In recent years, research has focused on the development of intelligent robots that are aware of their environment and begin to link perceptions to the meaning of objects attributed by humans. One way to bridge the gap between robotic and human understanding of their common environment is the concept of affordances, which links the perception of objects to the action of robots.
Allowing a robot to learn object affordances from a human tutor or autonomously requires a representation of what it knows, so that it can reason about what it can learn, how to act so as to learn it, execute those actions and then learn to fill its knowledge gaps.
This work presents a perception system for a cognitive robot, which represents the structure of objects to link perception to robot actions.
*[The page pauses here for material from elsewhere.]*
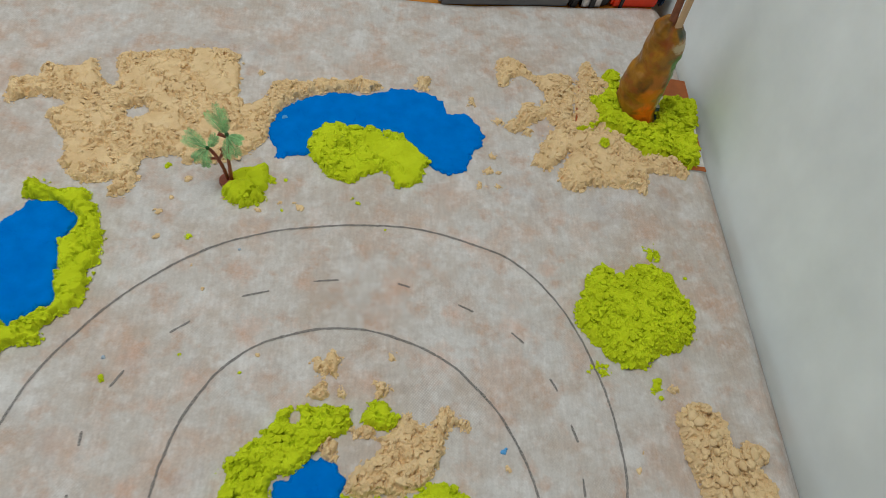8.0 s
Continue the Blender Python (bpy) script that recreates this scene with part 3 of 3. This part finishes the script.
heap("moss_mound", [(93, 284), (102, 285), (104, 278), (115, 275), (119, 272), (112, 265), (117, 258), (128, 262), (138, 261), (146, 257), (149, 250), (155, 250), (161, 237), (159, 220), (167, 217), (158, 213), (160, 208), (146, 204), (150, 194), (146, 191), (142, 183), (132, 187), (117, 185), (117, 195), (125, 204), (110, 207), (113, 215), (101, 221), (91, 230), (87, 256), (86, 265), (95, 273)], GREEN, 6.2, 16, "lime green crumbly sand mound around a teal tree", "sand moss", smooth=0.50, edge=4.0, ragged=1.15, holes=((128, 236, 4.0), (131.5, 232.5, 2.2), (160.5, 240, 2.6)), pressed=((140, 222, 9), (108, 232, 7), (107, 262, 6)), cracks=((128, 262, 112, 246), (120, 226, 133, 212)), plates=False, big=2.4, coarse=1.25)
heap("blue_lake", [(88, 419), (110, 423), (116, 413), (122, 408), (117, 402), (117, 383), (123, 373), (136, 366), (153, 363), (159, 358), (162, 349), (157, 338), (142, 334), (126, 327), (113, 326), (95, 329), (85, 335), (78, 347), (77, 370), (77, 388), (72, 397), (73, 407), (85, 410)], BLUE, 2.6, 21, "bent bright blue lake of smooth sand on the island", "sand lake", edge=5, crumb=0.10, ragged=0.4, scallop=4.2, torn=False, smooth=0.7, grow=0.4,
     dips=((140, 350, 5, 0.8), (120, 340, 4, 0.8)))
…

To manifest what objects afford to the robot, a model based on piecewise planar surface patches is proposed. Planar patches are detected from tracked interest points in image sequences. For this we formalize model selection with Minimal Description Length (MDL) in an incremental manner. In each iteration tracked planes and new planes computed from randomly sampled interest points are evaluated. The hypotheses that best explain the scene are retained and their supporting points are marked so that in the next iteration random sampling is guided to unexplained points. Hence, it is possible to represent the remaining finer details of the scene.
Planar patches are stored in a spatio-temporal graph and tracked to subsequent images. After reconstruction of the planes the 3D motion is analyzed and initial object hypotheses are created.
These object hypotheses are verified from the robot by pushing them.
In case planar patches start moving independently a split event is triggered, the spatio-temporal object graph is traced back and visible planes as well as occluded planes are assigned to the most probable split object.
Furthermore, we developed probabilistic measures for observed detection success, predicted detection success and the completeness of learned models where learning is incremental and online. This allows the robot to decide when to add a new keyframe to its view-based object model, and where to look next in order to complete the model, predicting the probability of successful object detection given the model trained so far as well as knowing when to stop learning.
We demonstrate that the proposed planar patches build basic meaningful features, where the robot can start to explore the scene. We further show that through interaction with planar parts the approximate structure of objects can be reconstructed and that the proposed measure for completeness explains what has been seen and where to continue exploration.